Reviewing the notes on his pad again brought to his attention the one nugget of information of any use so far. The location of Netherston Cottage. The place had been easy to find. A quick Google had revealed the hamlet of Netherston buried in the deepest part of the South Hams, an area of Devon which lay to the south of Dartmoor and took in the coastline from Plymouth to Dartmouth. Examining the aerial photograph overlaid on the map and comparing the lie of the land with the image on the painting he was pretty sure he had identified the exact location. The cottage lay nestled up against a wood in a valley only accessible along a mile or so of track. Even compared with places he knew in Cornwall the location was remote. Was it possible his mispers were there? Considering the health of the husband and his need for regular drugs and treatment Tatershall could think of only one reason why they would be.

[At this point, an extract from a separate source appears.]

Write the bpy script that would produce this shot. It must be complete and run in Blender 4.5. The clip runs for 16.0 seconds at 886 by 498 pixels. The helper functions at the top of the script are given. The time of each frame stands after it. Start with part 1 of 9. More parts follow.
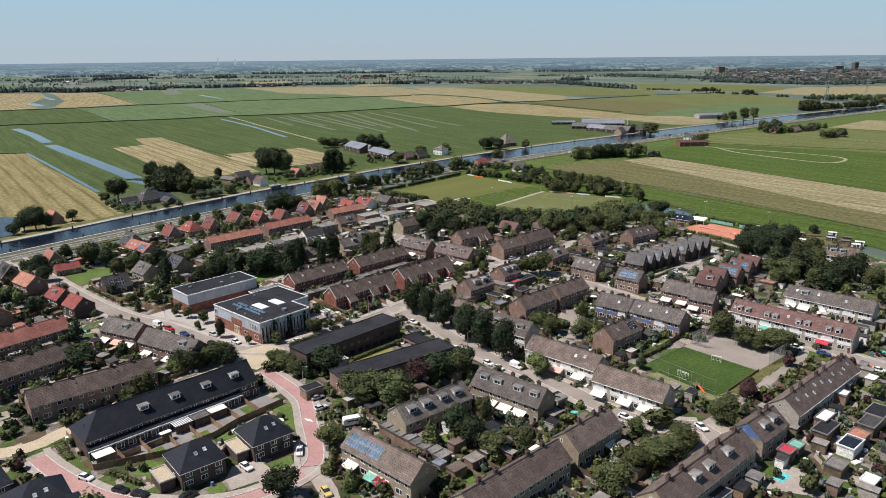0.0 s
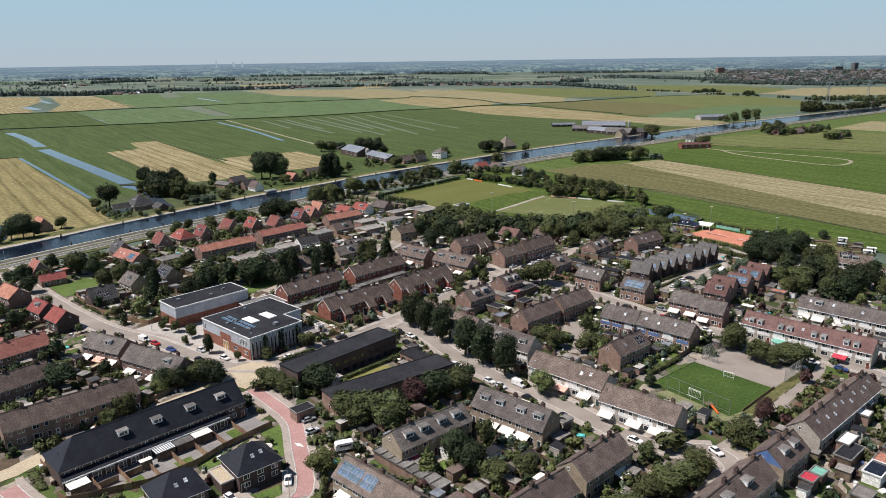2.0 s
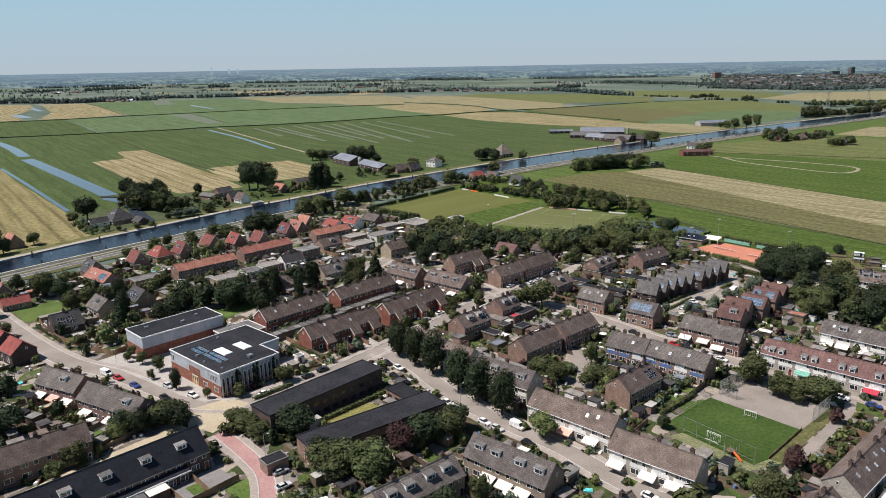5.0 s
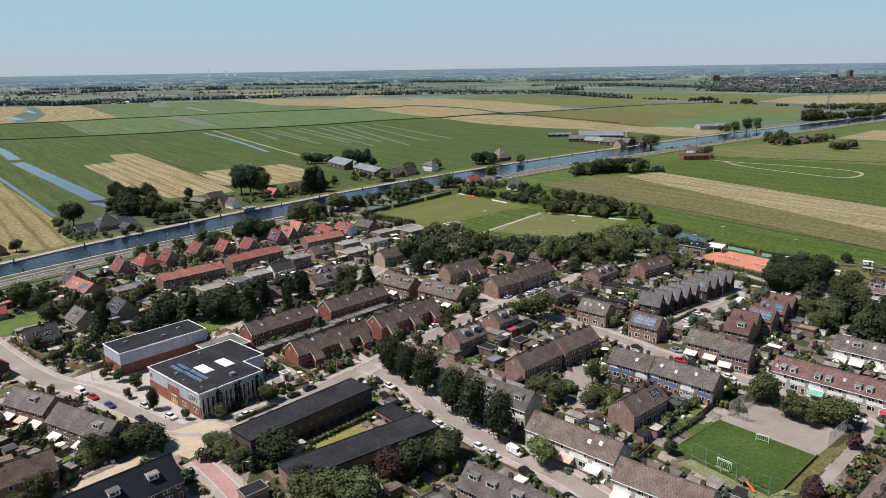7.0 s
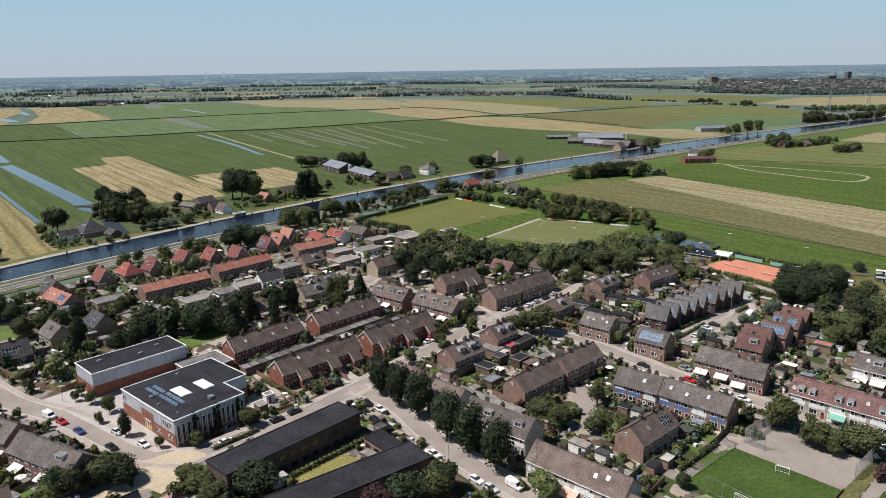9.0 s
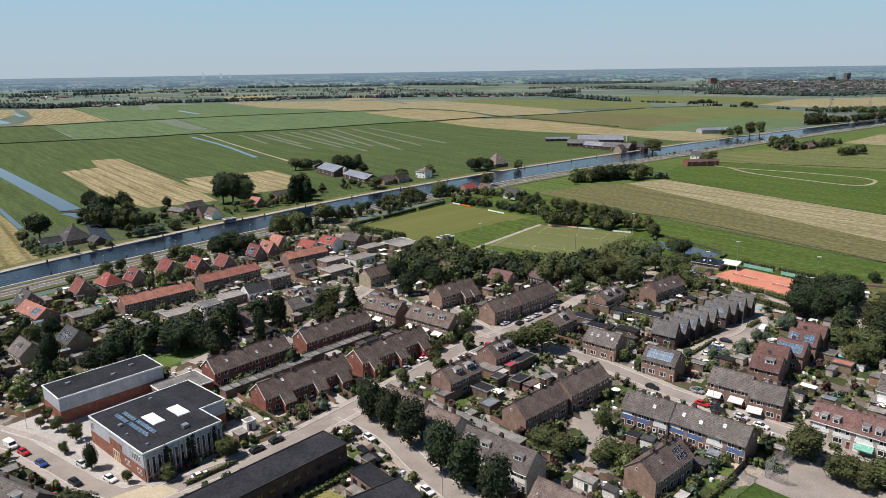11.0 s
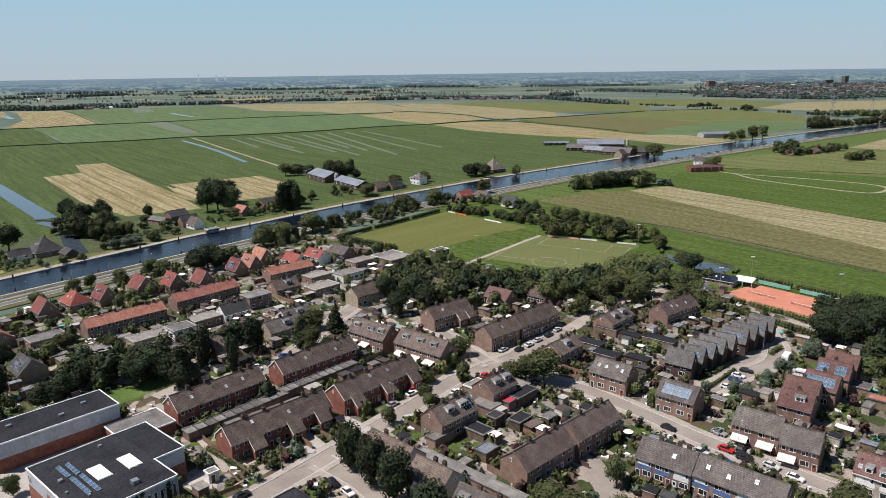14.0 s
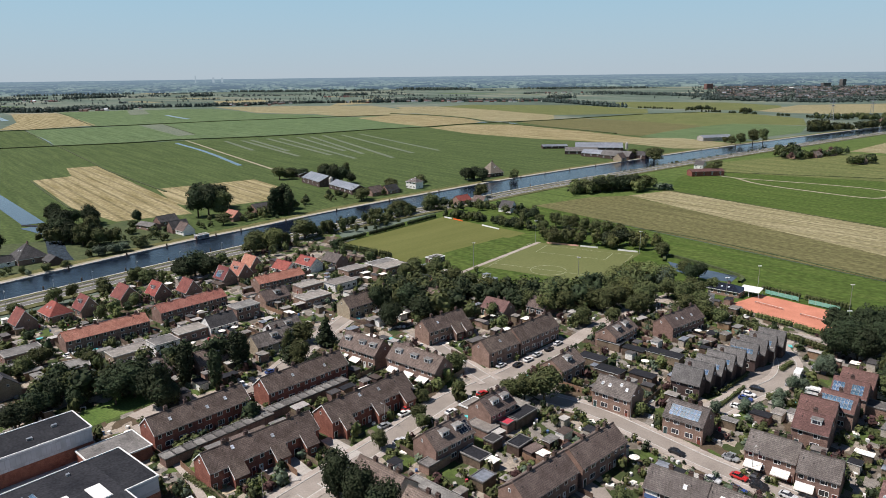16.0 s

The thought depressed him some more. But kicking the idea around in his head the notion didn’t quite make sense. The couple had moved to St Ives presumably because they liked the area. The view from the big window in the flat suggested an appreciation of the scale and beauty of the landscape and the wife’s paintings, however bland, indicated some sort of affinity for the place too. The gallery gave them a social connection right into the heart of the town and meant they would be able to get help and support. Why choose to go to some isolated cottage to die? Even if the couple had planned some suicide pact it would have been just as easy to carry it out in their own home. Unless they needed help, of course.